**SET EXERCISE:** Copy the lines below as they are; omit the images they contain.

******************************

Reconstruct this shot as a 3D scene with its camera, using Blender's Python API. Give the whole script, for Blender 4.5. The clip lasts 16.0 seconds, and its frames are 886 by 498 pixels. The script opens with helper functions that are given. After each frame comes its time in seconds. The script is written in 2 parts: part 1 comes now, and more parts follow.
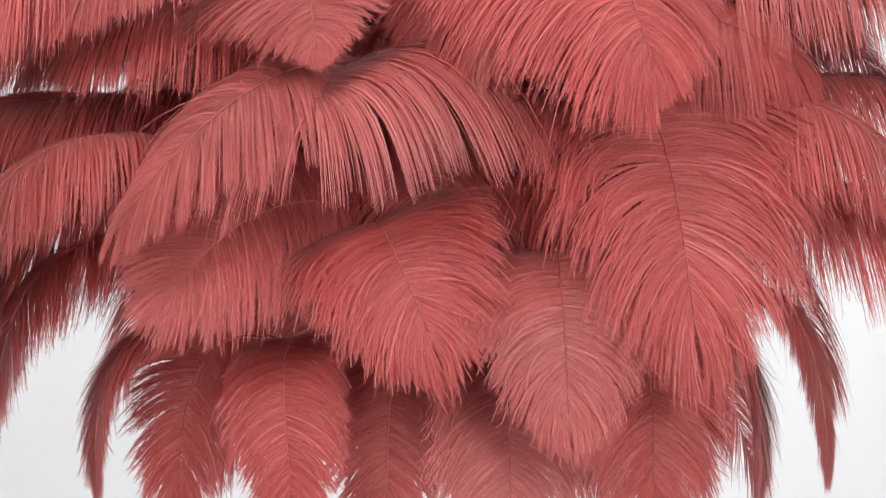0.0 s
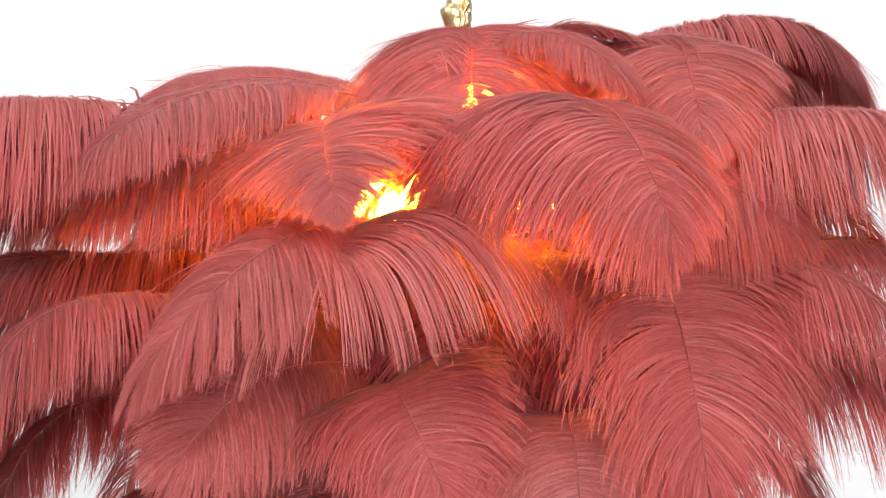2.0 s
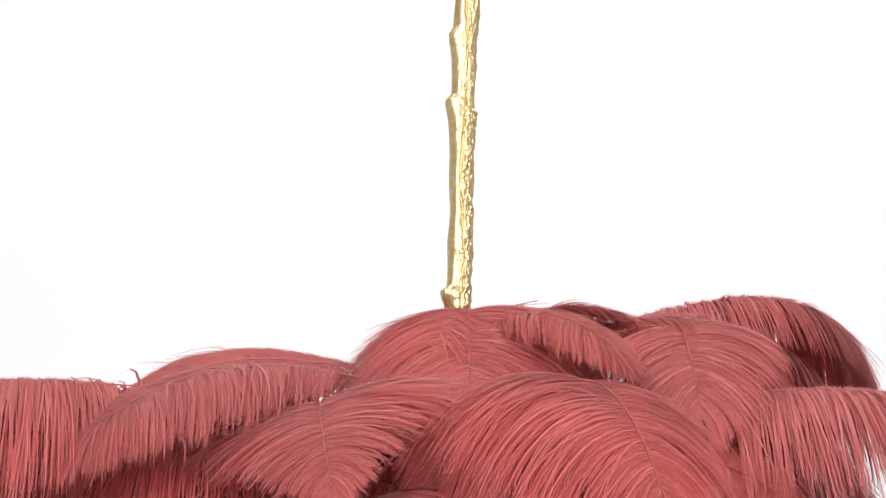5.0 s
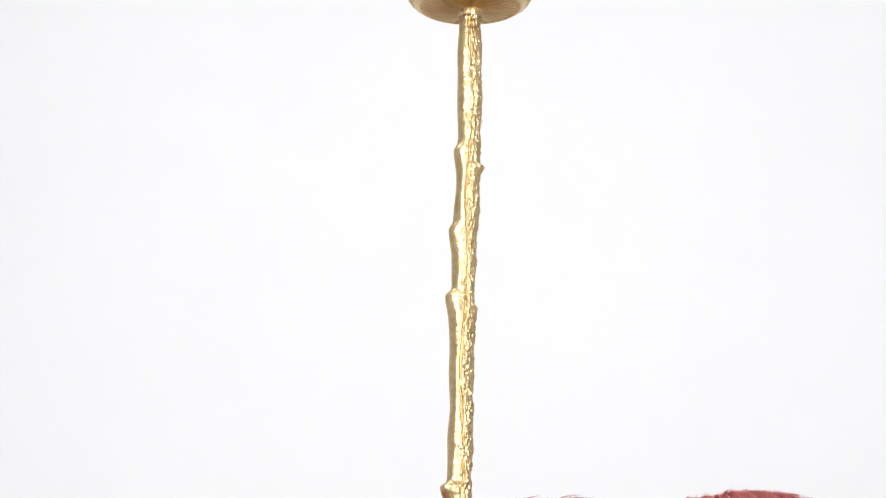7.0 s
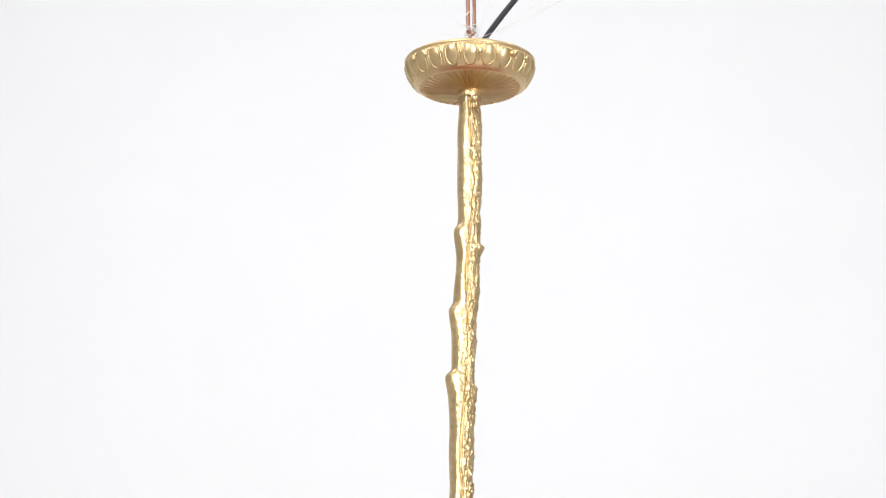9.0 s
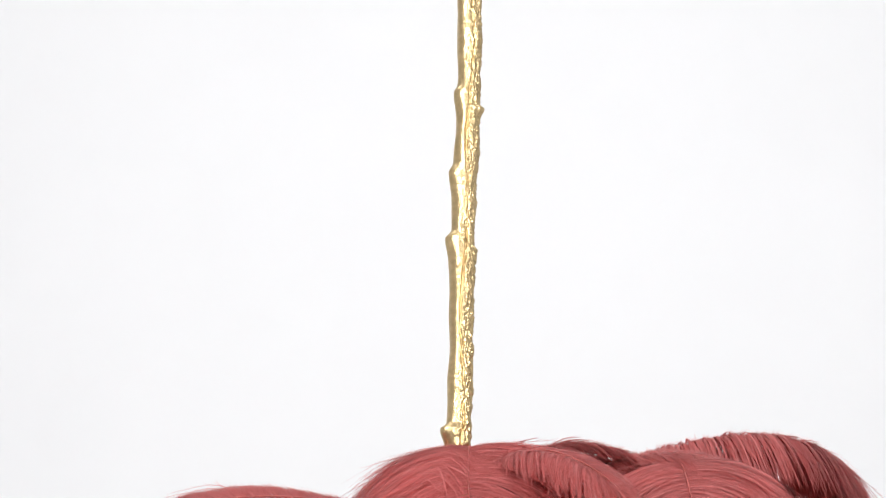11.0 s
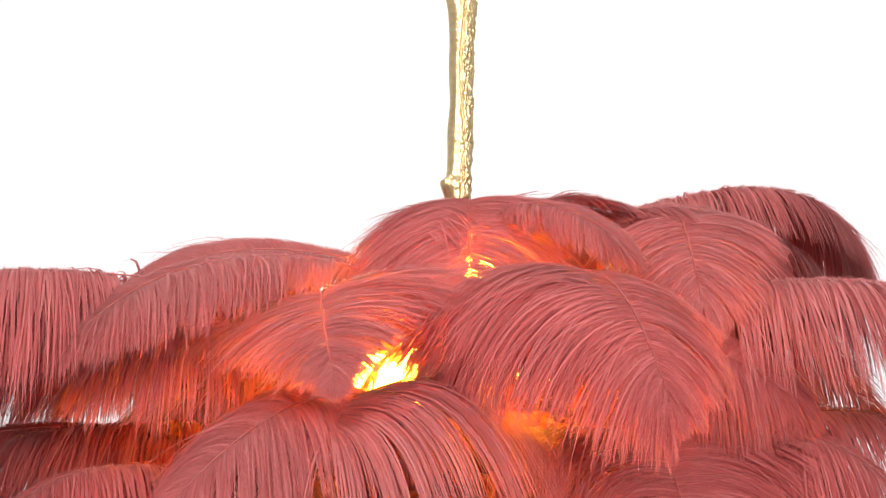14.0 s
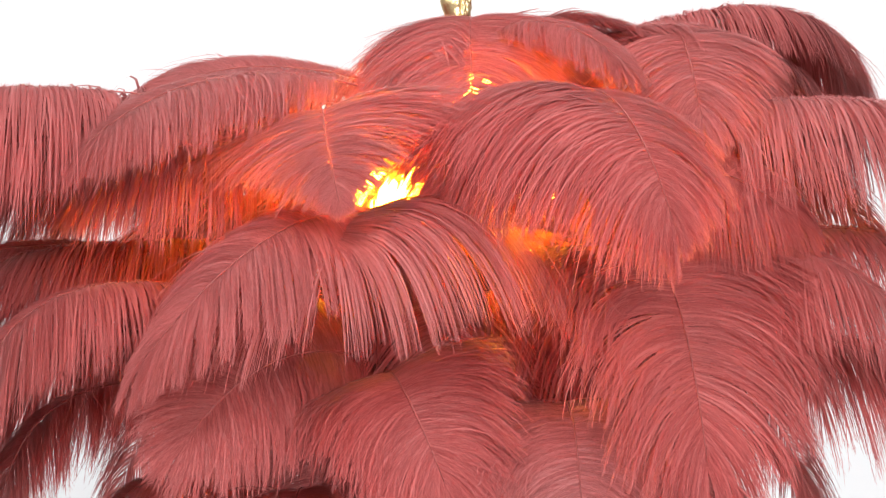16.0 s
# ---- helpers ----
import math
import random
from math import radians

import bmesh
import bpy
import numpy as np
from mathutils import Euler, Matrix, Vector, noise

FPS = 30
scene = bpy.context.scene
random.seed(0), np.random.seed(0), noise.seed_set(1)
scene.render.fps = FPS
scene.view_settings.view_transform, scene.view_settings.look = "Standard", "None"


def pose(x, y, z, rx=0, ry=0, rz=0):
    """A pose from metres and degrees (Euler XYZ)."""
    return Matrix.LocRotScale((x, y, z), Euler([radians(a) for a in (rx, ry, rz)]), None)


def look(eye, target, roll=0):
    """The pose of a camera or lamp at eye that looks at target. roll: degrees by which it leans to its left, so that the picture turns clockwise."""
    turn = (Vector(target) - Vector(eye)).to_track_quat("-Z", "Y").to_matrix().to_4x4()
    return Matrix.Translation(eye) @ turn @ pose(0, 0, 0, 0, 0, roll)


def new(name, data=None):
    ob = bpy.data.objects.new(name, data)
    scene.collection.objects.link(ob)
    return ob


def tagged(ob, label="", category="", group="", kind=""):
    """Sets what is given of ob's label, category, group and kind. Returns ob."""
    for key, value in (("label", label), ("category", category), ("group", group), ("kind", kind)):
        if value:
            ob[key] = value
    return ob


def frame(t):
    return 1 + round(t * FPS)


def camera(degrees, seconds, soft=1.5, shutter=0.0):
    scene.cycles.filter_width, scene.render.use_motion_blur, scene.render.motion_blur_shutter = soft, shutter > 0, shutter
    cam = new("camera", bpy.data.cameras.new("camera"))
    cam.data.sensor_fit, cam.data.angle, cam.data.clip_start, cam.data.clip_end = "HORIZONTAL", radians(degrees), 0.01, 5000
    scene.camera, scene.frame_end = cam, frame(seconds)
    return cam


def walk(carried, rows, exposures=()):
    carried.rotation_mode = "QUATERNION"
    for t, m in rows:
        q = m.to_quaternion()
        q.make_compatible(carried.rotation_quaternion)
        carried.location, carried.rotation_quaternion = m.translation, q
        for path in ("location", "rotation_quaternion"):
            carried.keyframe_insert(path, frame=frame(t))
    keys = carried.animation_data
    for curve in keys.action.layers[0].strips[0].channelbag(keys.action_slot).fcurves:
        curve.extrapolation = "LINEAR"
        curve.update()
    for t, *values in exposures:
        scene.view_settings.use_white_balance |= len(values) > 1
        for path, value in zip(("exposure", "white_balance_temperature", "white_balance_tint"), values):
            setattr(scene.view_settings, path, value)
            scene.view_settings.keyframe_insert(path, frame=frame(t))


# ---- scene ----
# the camera stands on a tripod in front of the lamp and tilts up and down again
cam = camera(18, 16.0, soft=1.2)
EYE = (-0.021, -2.87, 1.2855)
# seconds, tilt in degrees
TILT = [
    (0.0, 3.015), (0.5, 3.810), (1.0, 4.597), (1.5, 5.432), (2.0, 6.316),
    (2.5, 7.236), (3.0, 8.170), (3.5, 9.141), (4.0, 10.112), (4.2, 10.500),
    (5.25, 12.610), (6.3, 14.714), (6.5, 15.095), (7.0, 16.061), (7.5, 17.014),
    (8.0, 17.540), (8.2, 17.677), (8.6, 17.810), (9.0, 17.710), (9.5, 17.120),
    (10.0, 16.330), (10.3, 15.900), (10.5, 15.636), (11.0, 14.876), (11.5, 14.114),
    (12.0, 13.317), (12.5, 12.485), (13.0, 11.617), (13.5, 10.737), (14.0, 9.823),
    (14.5, 8.875), (15.0, 7.905), (15.5, 6.960), (16.0, 6.097),
]
walk(cam, [(t, pose(*EYE, 90 + tilt)) for t, tilt in TILT],
     exposures=[(0, 0.0), (4.2, 0.0), (6.3, -0.16), (8.0, -0.18), (10.3, -0.18), (13.4, -0.06), (14.0, 0.0), (16, 0.0)])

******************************

**TASK SOLUTION:**
Reconstruct this shot as a 3D scene with its camera, using Blender's Python API. Give the whole script, for Blender 4.5. The clip lasts 16.0 seconds, and its frames are 886 by 498 pixels. The script opens with helper functions that are given. After each frame comes its time in seconds. The script is written in 2 parts: part 1 comes now, and more parts follow.
0.0 s
2.0 s
5.0 s
7.0 s
9.0 s
11.0 s
14.0 s
16.0 s
# ---- helpers ----
import math
import random
from math import radians

import bmesh
import bpy
import numpy as np
from mathutils import Euler, Matrix, Vector, noise

FPS = 30
scene = bpy.context.scene
random.seed(0), np.random.seed(0), noise.seed_set(1)
scene.render.fps = FPS
scene.view_settings.view_transform, scene.view_settings.look = "Standard", "None"


def pose(x, y, z, rx=0, ry=0, rz=0):
    """A pose from metres and degrees (Euler XYZ)."""
    return Matrix.LocRotScale((x, y, z), Euler([radians(a) for a in (rx, ry, rz)]), None)


def look(eye, target, roll=0):
    """The pose of a camera or lamp at eye that looks at target. roll: degrees by which it leans to its left, so that the picture turns clockwise."""
    turn = (Vector(target) - Vector(eye)).to_track_quat("-Z", "Y").to_matrix().to_4x4()
    return Matrix.Translation(eye) @ turn @ pose(0, 0, 0, 0, 0, roll)


def new(name, data=None):
    ob = bpy.data.objects.new(name, data)
    scene.collection.objects.link(ob)
    return ob


def tagged(ob, label="", category="", group="", kind=""):
    """Sets what is given of ob's label, category, group and kind. Returns ob."""
    for key, value in (("label", label), ("category", category), ("group", group), ("kind", kind)):
        if value:
            ob[key] = value
    return ob


def frame(t):
    return 1 + round(t * FPS)


def camera(degrees, seconds, soft=1.5, shutter=0.0):
    scene.cycles.filter_width, scene.render.use_motion_blur, scene.render.motion_blur_shutter = soft, shutter > 0, shutter
    cam = new("camera", bpy.data.cameras.new("camera"))
    cam.data.sensor_fit, cam.data.angle, cam.data.clip_start, cam.data.clip_end = "HORIZONTAL", radians(degrees), 0.01, 5000
    scene.camera, scene.frame_end = cam, frame(seconds)
    return cam


def walk(carried, rows, exposures=()):
    carried.rotation_mode = "QUATERNION"
    for t, m in rows:
        q = m.to_quaternion()
        q.make_compatible(carried.rotation_quaternion)
        carried.location, carried.rotation_quaternion = m.translation, q
        for path in ("location", "rotation_quaternion"):
            carried.keyframe_insert(path, frame=frame(t))
    keys = carried.animation_data
    for curve in keys.action.layers[0].strips[0].channelbag(keys.action_slot).fcurves:
        curve.extrapolation = "LINEAR"
        curve.update()
    for t, *values in exposures:
        scene.view_settings.use_white_balance |= len(values) > 1
        for path, value in zip(("exposure", "white_balance_temperature", "white_balance_tint"), values):
            setattr(scene.view_settings, path, value)
            scene.view_settings.keyframe_insert(path, frame=frame(t))


# ---- scene ----
# the camera stands on a tripod in front of the lamp and tilts up and down again
cam = camera(18, 16.0, soft=1.2)
EYE = (-0.021, -2.87, 1.2855)
# seconds, tilt in degrees
TILT = [
    (0.0, 3.015), (0.5, 3.810), (1.0, 4.597), (1.5, 5.432), (2.0, 6.316),
    (2.5, 7.236), (3.0, 8.170), (3.5, 9.141), (4.0, 10.112), (4.2, 10.500),
    (5.25, 12.610), (6.3, 14.714), (6.5, 15.095), (7.0, 16.061), (7.5, 17.014),
    (8.0, 17.540), (8.2, 17.677), (8.6, 17.810), (9.0, 17.710), (9.5, 17.120),
    (10.0, 16.330), (10.3, 15.900), (10.5, 15.636), (11.0, 14.876), (11.5, 14.114),
    (12.0, 13.317), (12.5, 12.485), (13.0, 11.617), (13.5, 10.737), (14.0, 9.823),
    (14.5, 8.875), (15.0, 7.905), (15.5, 6.960), (16.0, 6.097),
]
walk(cam, [(t, pose(*EYE, 90 + tilt)) for t, tilt in TILT],
     exposures=[(0, 0.0), (4.2, 0.0), (6.3, -0.16), (8.0, -0.18), (10.3, -0.18), (13.4, -0.06), (14.0, 0.0), (16, 0.0)])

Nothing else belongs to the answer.